Inflation rate = (GDP Deflator current year − GDP Deflator base year) / GDP Deflator base year × 100.
What is Real GDP per capita?
Real GDP divided by the total population; measures average output per person and standard of living.
What is the difference between Nominal GDP and Real GDP?
Nominal GDP uses current prices; Real GDP uses base-year prices and is inflation-adjusted.
What is CPI?
Consumer Price Index; measures average changes in prices paid by consumers for a fixed market basket; base year value is 100.
How is CPI calculated?
CPI = (Cost of basket in current year) ÷ (Cost of basket in base year) × 100.
What does CPI indicate when it rises or falls?
Rising CPI indicates inflation (lower purchasing power); falling CPI indicates deflation (more purchasing power).
What are the four common shortcomings of the CPI?
Substitution bias, new products, changes in product quality, changing prices; COLA adjustments can be misestimated.
What is the difference between CPI and the GDP deflator?
CPI measures prices of consumer goods with a fixed basket; GDP deflator measures prices of all domestically produced goods/services with a changing basket.
Which indexes are typically used to assess inflation versus output growth?
CPI measures inflation and cost of living; GDP deflator measures changes in overall price level of GDP and output.
What are the three types of unemployment?
Frictional, Structural, Cyclical.
What is NRU and how is it calculated?
Natural Rate of Unemployment = Frictional + Structural.
What does full employment mean in terms of unemployment?
Only the natural rate of unemployment exists; there is no cyclical unemployment.
Why is the unemployment rate not always an accurate measure?
Discouraged workers, underemployment, race/age inequalities, illegal labor.
What is inflation, deflation, and disinflation?
Inflation is rising price levels; deflation is falling prices; disinflation is inflation that is decreasing (slower).

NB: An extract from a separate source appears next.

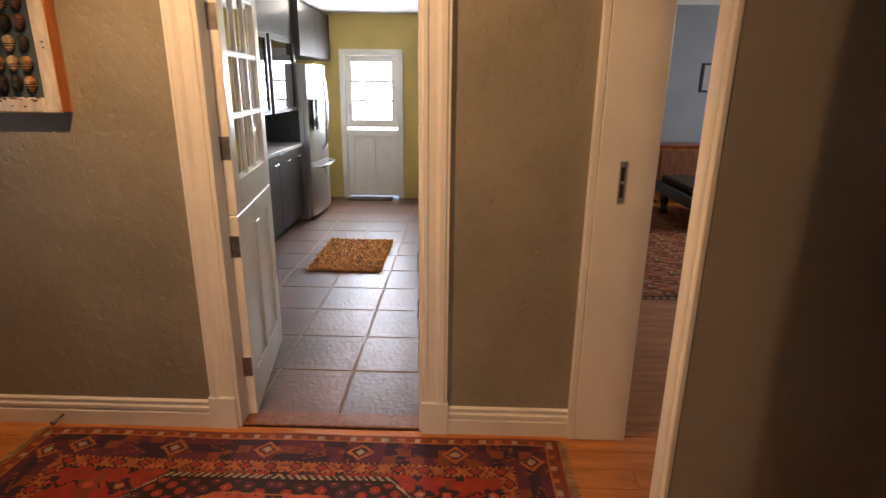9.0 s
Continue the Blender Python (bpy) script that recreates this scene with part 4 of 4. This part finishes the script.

What is COLA and why is it used?
Cost of Living Adjustment; wage increases tied to inflation to preserve purchasing power.
What are the CPI and GDP deflator relationships in the Perdue Farms, John Deere, and Armani examples?
1) If Perdue Farms raises chicken prices, both CPI and GDP deflator rise. 2) If John Deere raises tractor prices domestically, GDP deflator rises but CPI unchanged. 3) If Armani raises jeans prices, CPI rises but GDP deflator unchanged.
What is the difference between the base year value of CPI and the CPI in other years?
The CPI base year value is set to 100; other years show the current price level relative to that base.